The best way to protect Americans from Ebola is by stopping the virus at its source.
That’s why President Obama has committed up to 4,000 U.S. military engineers, logistics specialists and public health trainers and $1 billion in funding to help eradicate the virus in West Africa. That’s why philanthropist Paul Allen pledged $100 million in support last week and why Samantha Power, the U.S. ambassador to the United Nations, visited the affected countries this week.
We cannot protect Americans at home without sending Americans to Liberia, Guinea and Sierra Leone. Instead of demonizing those who volunteer for service, through stigmatizing mandatory quarantines or the imposition of a travel ban, we should be honoring them.
There’s a simple way to do that: The president should guarantee that all U.S. citizens who travel to West Africa to help fight Ebola will be allowed to return to the United States, that any medical care they need as a result of their trip will be provided free of charge and that wages lost to any government-imposed quarantine will be reimbursed. That’s the least we can do for the volunteers, missionaries and military personnel working to end this outbreak.
Doctors Without Borders, Samaritan’s Purse, the Red Cross and other humanitarian organizations deployed medical personnel to West Africa months before the virus started making headlines in the United States. These groups and their personnel should be celebrated and thanked for their service.

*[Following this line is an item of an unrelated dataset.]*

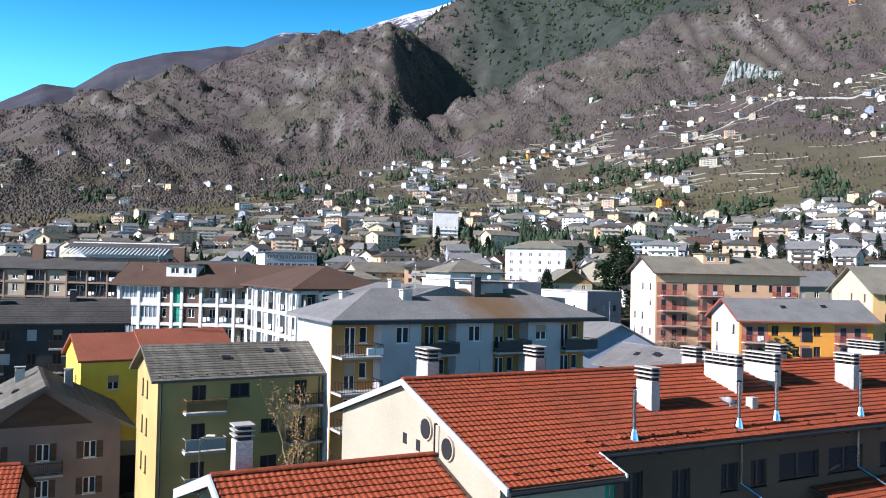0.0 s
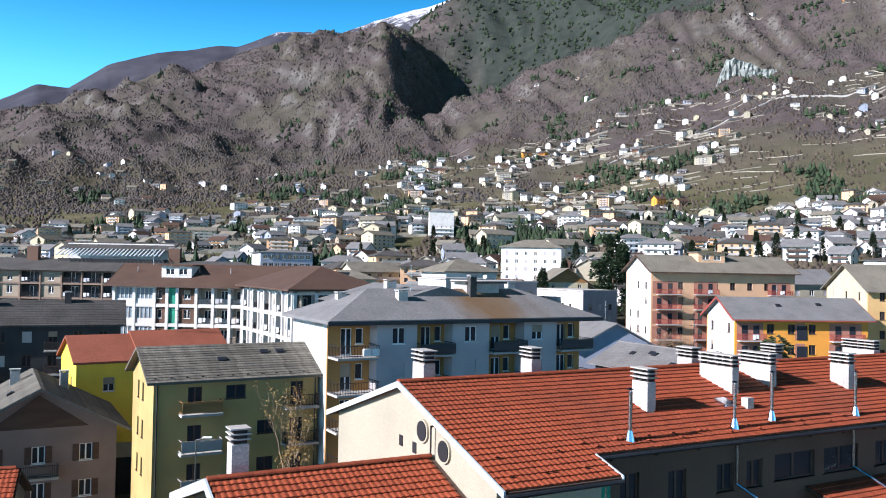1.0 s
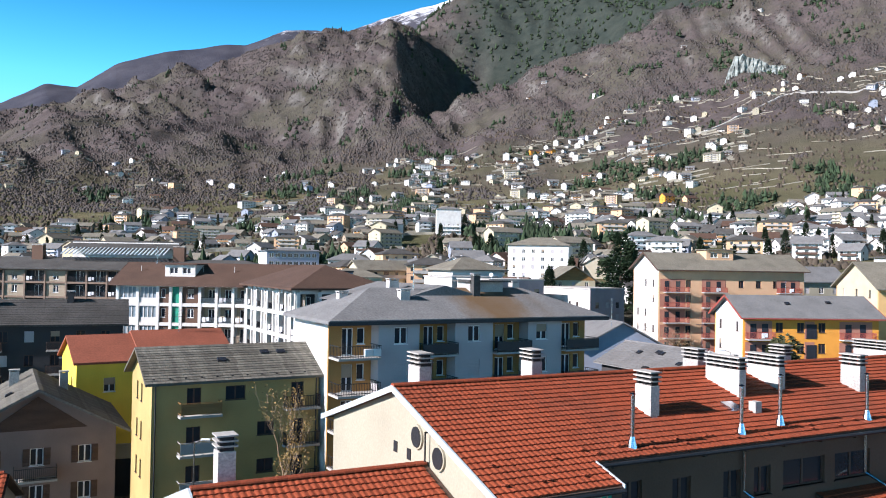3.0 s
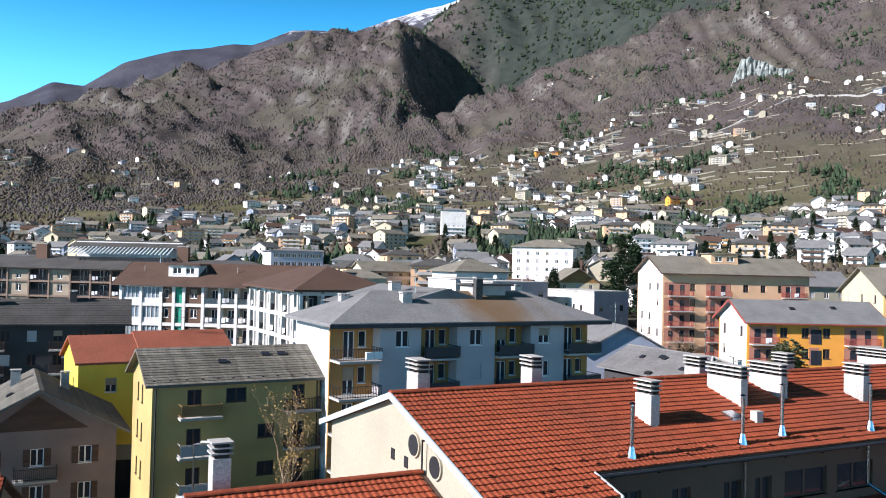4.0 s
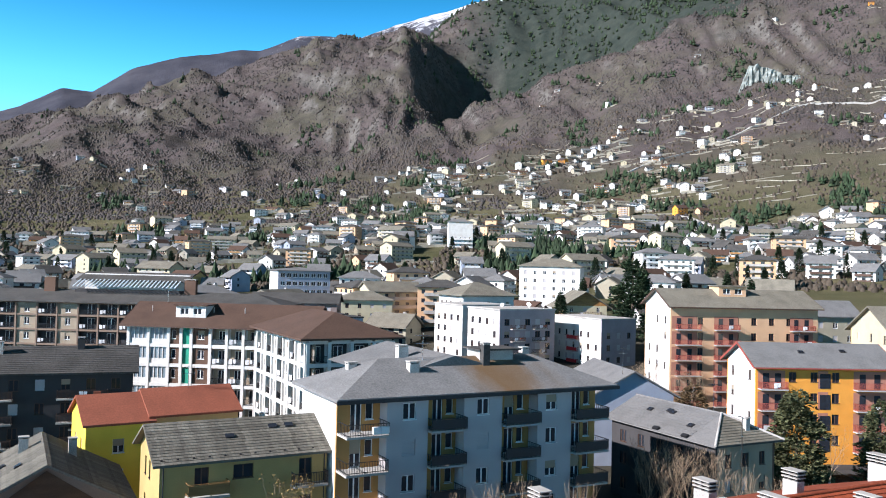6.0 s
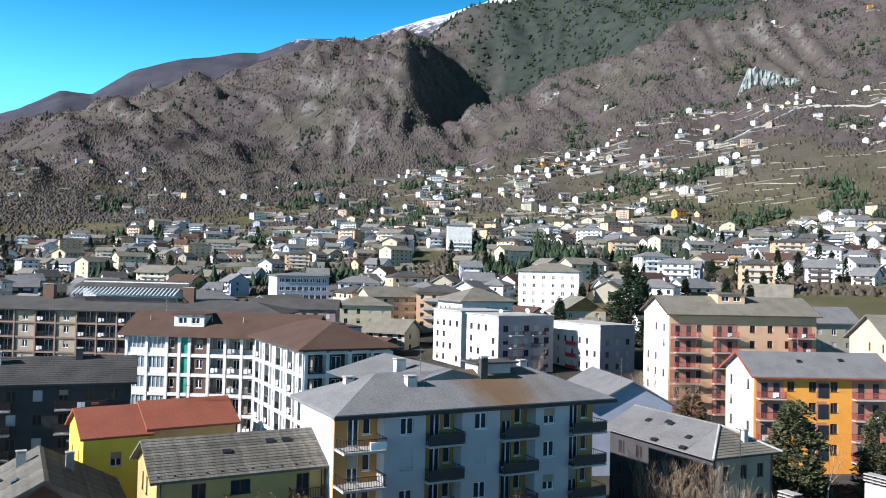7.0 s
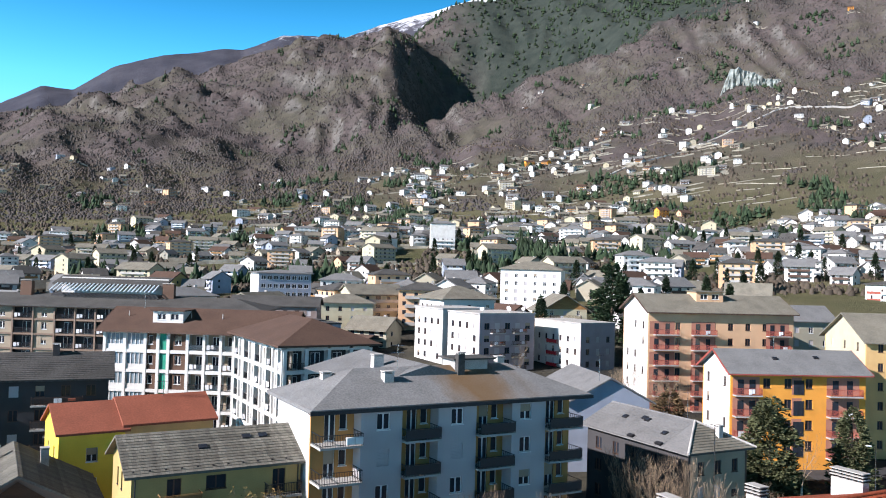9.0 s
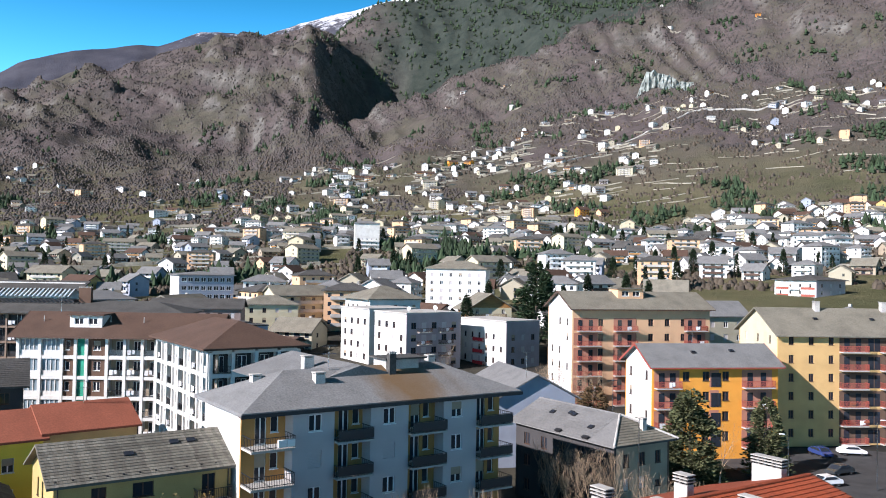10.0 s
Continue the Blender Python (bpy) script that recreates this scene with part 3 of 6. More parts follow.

But some of our political leaders have been sending the opposite message. The measures imposed by officials in New York and New Jersey last weekend — although later softened — sent a dangerous, punitive message to these dedicated people. Forced quarantines and the barring of people without Ebola symptoms are tactics not backed by science. Worse, they are likely to do more long-term harm than good. Public health experts warn that such measures would deter others from serving and increase the likelihood of potentially infected people actively avoiding U.S. monitoring efforts. Without more volunteers in West Africa, the virus is likely to spread dramatically — in which case soon no level of airport restrictions would keep it from claiming American lives.
The political pressure for tougher restrictions is mounting, while the need for volunteers to fight the virus is quickly growing. President Obama should issue a guarantee now that those willing to serve will have that service honored and their right to return home protected.
U.S. Sen. Christopher A. Coons, D-Delaware, is chairman of the Foreign Relations Subcommittee on African Affairs.